Duncan Lamont, a partner at Charles Russell legal practice, comments, “The law of defamation has struggled to keep pace with technology and, in particular, how people choose to use it. Parliament gave protection to websites which allow user generated content from libel but only if an item is deleted reasonably quickly when a complaint is made. But experience showed that frequently websites were too slow to notice what was going on or to respond to it. Very recently, the courts have taken the view that it is not proportionate to allow expensive libel actions over postings only seen by a very small group of people i.e. five or ten not thousands.

“However the Defamation Act is not the only problem for websites – people choose to speculate on the guilt or innocence of celebrities caught up in criminal law (potentially a Contempt of Court risk), republish copyright protected works, use obscene or racist language or other offensive slurs or material, all of which fall outside the protection of the Defamation Act 1996 leaving brands potentially exposed to damaging allegations that they tolerate discrimination, race hatred, or worse. Un-moderated sites are always at risk of being hijacked, and when things go wrong a critical media may well label as irresponsible any brand owner who was simply relying on their terms and conditions being complied with.” Marcus comments, “I believe it is the responsibility of social media owners to ensure that comments are “fair and decent”. From time to time, brand owners tell me that they’ve been advised not to moderate, in order to avail themselves of a so-called ‘section one’ defence under the Defamation Act – that of ‘innocent dissemination.”

The Defamation Act 1996 protects against the publication of libels in certain circumstances, not the multitude of other potentially offensive material that can be put on websites. Lamont continues, “Although with persistence and determination it is possible to identify the poster of offensive material and possible punishment meted out, it is usually the brand that suffers more from its inability to control the content. A particular problem for websites is privacy – a new area of law that did not exist when the Defamation Act of 1996 was enacted. Privacy invasions are going to be the subject of increasing damages awards, whether what is said is true or not. The invasive comment may be enough to justify a claim and this is something that may get through key word searches and require alert moderation.

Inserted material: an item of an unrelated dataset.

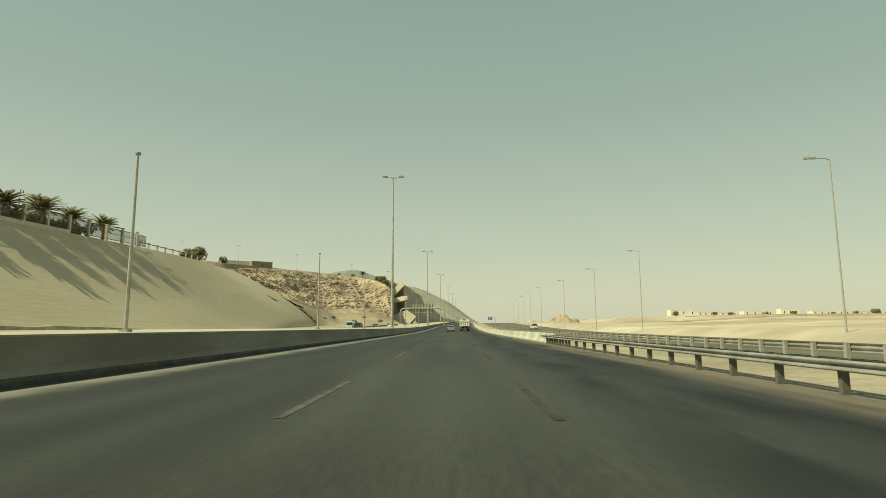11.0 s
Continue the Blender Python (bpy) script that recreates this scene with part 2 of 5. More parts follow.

“The law is likely to remain “publish and be damned” with no legal obligation for brands to moderate, in the same way there is no legal obligation on an editor not to publish material that is subsequently found to be objectionable. Editors and owners of websites have Article 10 Rights – freedom of expression. The law punishes what is published, not what might cause offence but then again might not. But as brands become increasingly aware of the power of their identities, and the damage that can be done by malicious posters, the likelihood is that there will need to be much more moderation, including “light touch” moderation on those prestigious sites people actually want to visit and have an expectation of honesty, truthfulness, accuracy, decency, fairness or any of these.”

Marcus explains, “All of our clients appreciate that their responsibilities extend beyond the Defamation Act. They are not concerned that by moderating they might be giving up a questionable defence to libel actions (that of being an innocent disseminator), as they know that moderation is the only way for them to manage their responsibilities to other laws (such as copyright, sexual offences and contempt) and to the quality of the user experience. It is impossible to deal with trouble-makers and bullies, or even to answer simple questions from an audience, without moderating. Owners of social media sites might be better off viewing moderation not so much as something that opens the door to litigation, but as an opportunity to enhance brand values by raising the quality of the user experience.”